■ WRITTEN INSTRUCTION: Everything from the line containing "# ---- helpers" through the line containing "random.seed(0), np.random.seed(0), noise.seed_set(1)" should be repeated exactly, and nothing else from the data.

### EXTRACTED DATA

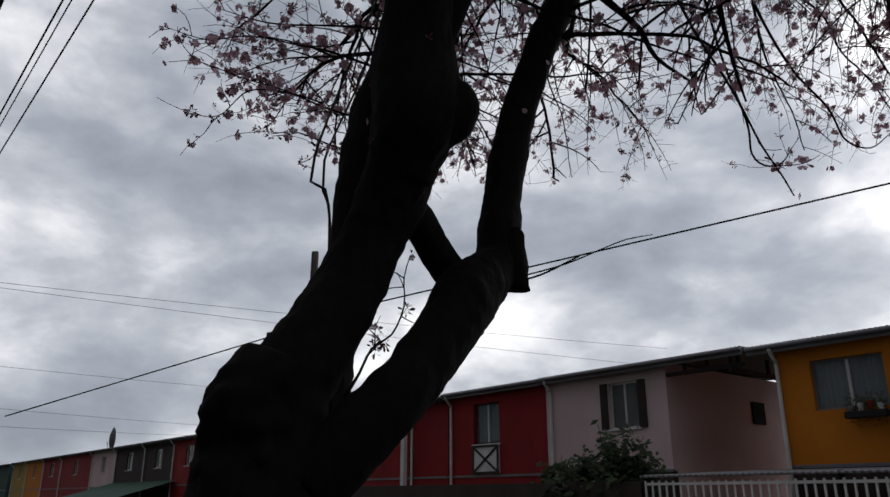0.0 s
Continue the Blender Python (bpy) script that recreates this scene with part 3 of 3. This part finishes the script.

######
### EXTRACTED DATA

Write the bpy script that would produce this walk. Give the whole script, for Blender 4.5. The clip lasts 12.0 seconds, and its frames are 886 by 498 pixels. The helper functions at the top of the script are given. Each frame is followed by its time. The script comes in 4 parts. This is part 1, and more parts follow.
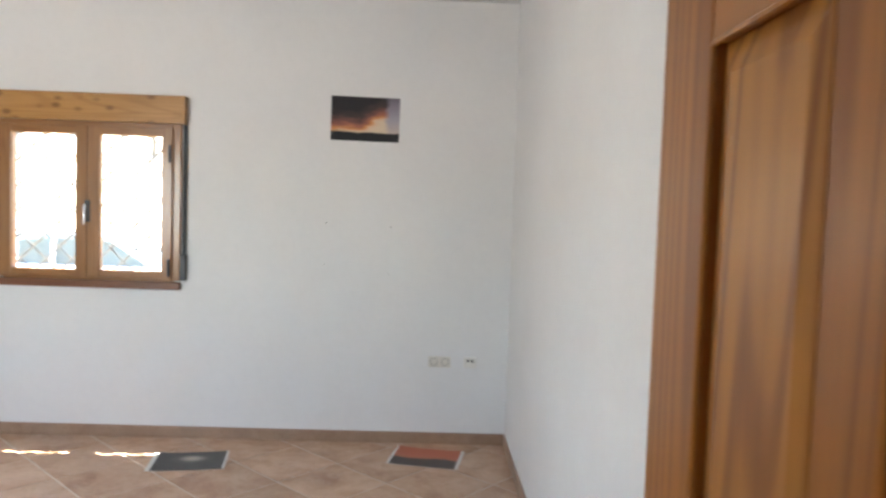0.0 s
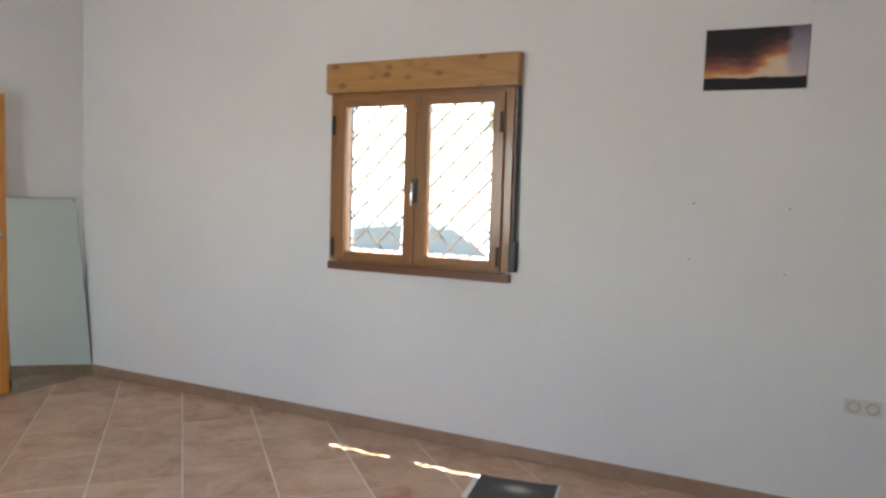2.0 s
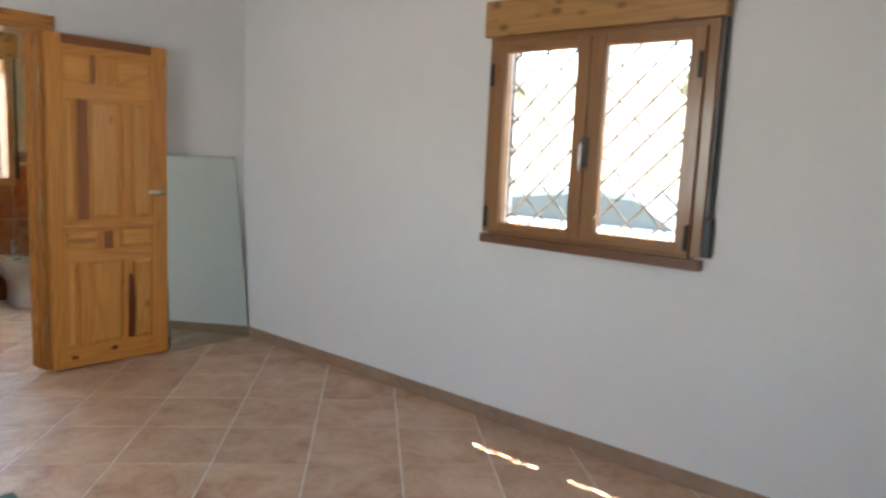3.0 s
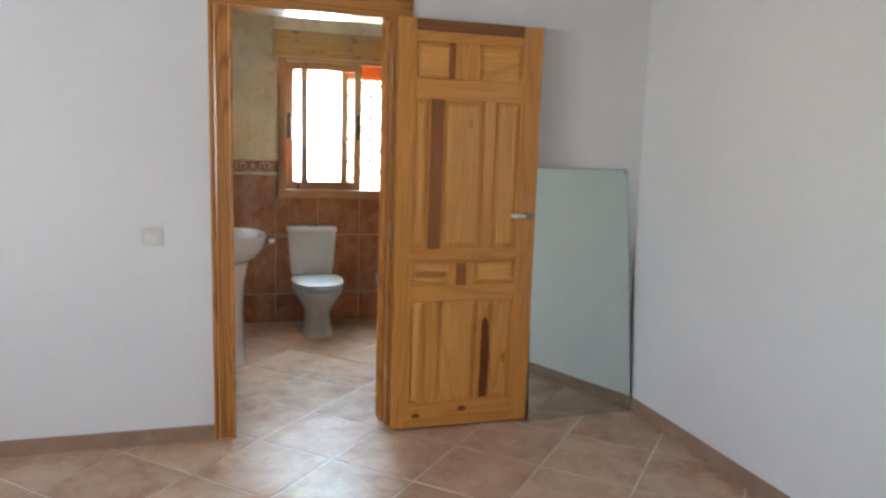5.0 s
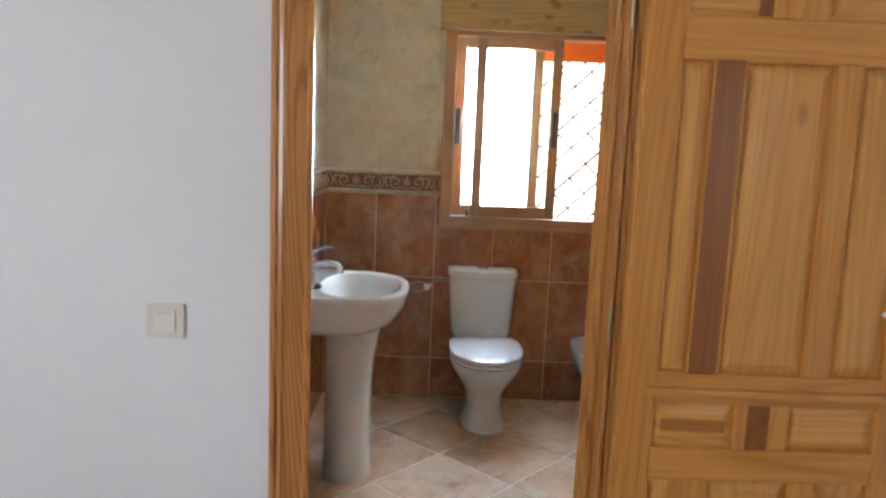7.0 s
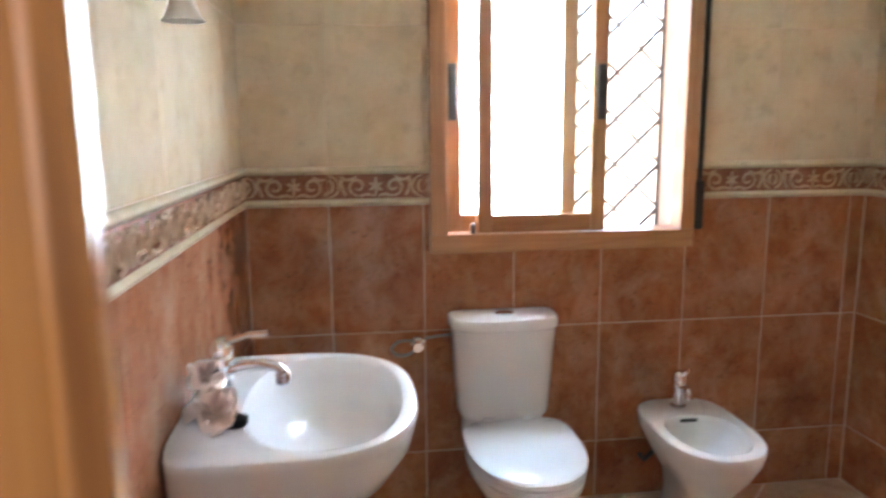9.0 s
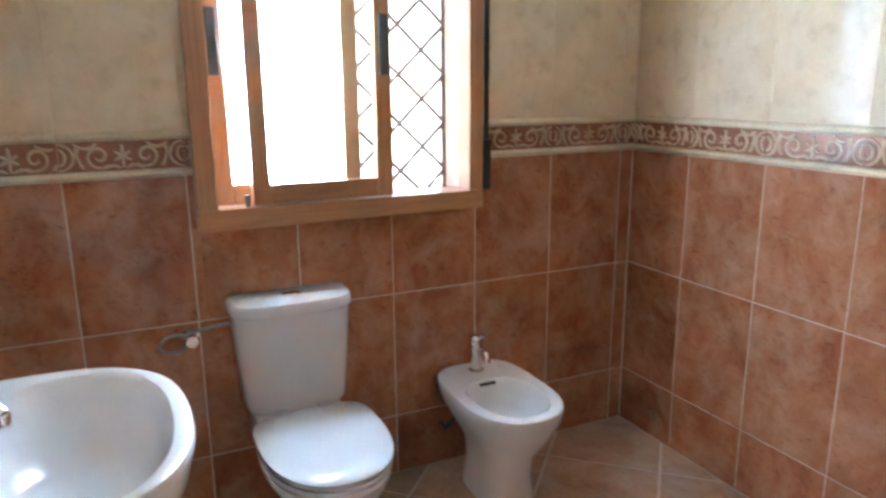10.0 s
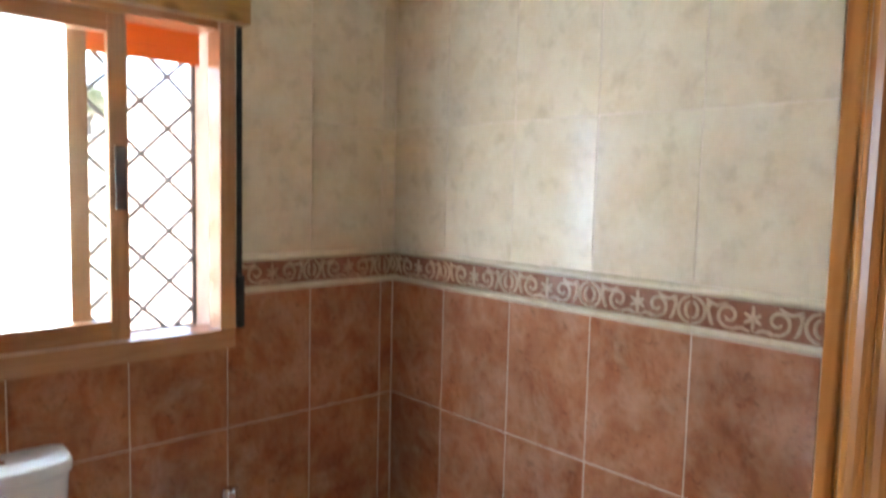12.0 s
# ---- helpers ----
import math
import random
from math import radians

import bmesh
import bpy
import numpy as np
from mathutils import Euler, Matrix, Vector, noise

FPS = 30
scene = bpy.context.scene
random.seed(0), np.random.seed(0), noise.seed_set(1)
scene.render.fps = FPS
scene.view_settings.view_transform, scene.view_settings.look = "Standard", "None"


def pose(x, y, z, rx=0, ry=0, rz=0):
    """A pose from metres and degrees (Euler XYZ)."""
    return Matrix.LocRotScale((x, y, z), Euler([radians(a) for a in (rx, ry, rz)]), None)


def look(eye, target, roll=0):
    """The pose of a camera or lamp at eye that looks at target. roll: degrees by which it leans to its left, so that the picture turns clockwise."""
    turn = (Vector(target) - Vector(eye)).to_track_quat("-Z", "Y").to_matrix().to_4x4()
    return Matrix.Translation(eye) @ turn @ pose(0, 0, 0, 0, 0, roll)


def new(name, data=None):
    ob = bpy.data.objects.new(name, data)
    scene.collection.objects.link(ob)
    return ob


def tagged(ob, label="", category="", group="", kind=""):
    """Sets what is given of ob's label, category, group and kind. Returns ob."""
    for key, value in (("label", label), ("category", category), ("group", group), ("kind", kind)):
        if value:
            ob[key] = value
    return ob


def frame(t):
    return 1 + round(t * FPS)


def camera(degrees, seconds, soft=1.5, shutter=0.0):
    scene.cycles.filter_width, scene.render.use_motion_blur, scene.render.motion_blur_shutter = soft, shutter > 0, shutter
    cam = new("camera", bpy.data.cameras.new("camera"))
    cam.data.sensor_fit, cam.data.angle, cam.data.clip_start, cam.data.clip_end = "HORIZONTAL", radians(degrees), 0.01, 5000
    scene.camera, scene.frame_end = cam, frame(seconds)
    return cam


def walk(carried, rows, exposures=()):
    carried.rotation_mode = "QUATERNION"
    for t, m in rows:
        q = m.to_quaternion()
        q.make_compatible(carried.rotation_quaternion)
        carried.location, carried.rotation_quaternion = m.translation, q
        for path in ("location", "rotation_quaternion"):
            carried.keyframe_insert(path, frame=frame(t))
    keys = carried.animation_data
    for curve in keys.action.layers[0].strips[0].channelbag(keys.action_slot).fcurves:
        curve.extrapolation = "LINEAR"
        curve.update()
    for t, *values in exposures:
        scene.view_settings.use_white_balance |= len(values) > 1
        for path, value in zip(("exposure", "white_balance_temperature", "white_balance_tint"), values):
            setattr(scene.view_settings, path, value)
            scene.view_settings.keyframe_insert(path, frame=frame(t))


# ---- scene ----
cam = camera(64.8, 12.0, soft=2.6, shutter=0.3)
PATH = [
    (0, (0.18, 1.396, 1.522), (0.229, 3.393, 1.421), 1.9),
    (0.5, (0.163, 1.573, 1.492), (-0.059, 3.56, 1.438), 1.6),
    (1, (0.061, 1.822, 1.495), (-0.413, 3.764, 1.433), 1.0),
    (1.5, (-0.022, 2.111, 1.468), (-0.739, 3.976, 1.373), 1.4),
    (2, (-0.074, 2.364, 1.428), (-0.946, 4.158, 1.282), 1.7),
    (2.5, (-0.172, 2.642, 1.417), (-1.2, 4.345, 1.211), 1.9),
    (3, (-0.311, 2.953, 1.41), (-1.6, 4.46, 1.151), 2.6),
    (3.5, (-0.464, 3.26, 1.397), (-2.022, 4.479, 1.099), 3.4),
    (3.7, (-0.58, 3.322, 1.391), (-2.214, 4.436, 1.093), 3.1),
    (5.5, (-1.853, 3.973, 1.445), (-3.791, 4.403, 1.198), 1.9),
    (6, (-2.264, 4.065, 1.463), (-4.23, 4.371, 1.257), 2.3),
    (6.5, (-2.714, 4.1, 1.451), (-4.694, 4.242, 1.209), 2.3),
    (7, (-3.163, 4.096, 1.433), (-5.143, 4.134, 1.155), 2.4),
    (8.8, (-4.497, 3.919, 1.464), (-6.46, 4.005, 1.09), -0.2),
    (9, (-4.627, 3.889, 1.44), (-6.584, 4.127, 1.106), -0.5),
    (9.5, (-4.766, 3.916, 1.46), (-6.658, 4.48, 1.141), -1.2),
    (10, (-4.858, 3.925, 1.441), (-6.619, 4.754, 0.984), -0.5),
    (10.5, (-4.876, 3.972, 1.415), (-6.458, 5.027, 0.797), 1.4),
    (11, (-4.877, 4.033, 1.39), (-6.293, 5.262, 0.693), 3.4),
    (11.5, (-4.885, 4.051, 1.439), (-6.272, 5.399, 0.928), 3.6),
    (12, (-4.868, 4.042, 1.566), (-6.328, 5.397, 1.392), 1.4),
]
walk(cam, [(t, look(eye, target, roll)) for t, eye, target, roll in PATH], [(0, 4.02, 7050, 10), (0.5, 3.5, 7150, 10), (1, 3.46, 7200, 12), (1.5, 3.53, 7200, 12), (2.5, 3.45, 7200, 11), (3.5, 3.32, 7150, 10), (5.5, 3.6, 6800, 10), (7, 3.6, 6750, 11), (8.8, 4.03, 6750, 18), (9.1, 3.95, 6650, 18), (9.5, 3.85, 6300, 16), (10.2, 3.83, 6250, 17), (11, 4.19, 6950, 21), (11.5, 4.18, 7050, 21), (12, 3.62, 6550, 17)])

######

■ TASK ANSWER:
# ---- helpers ----
import math
import random
from math import radians

import bmesh
import bpy
import numpy as np
from mathutils import Euler, Matrix, Vector, noise

FPS = 30
scene = bpy.context.scene
random.seed(0), np.random.seed(0), noise.seed_set(1)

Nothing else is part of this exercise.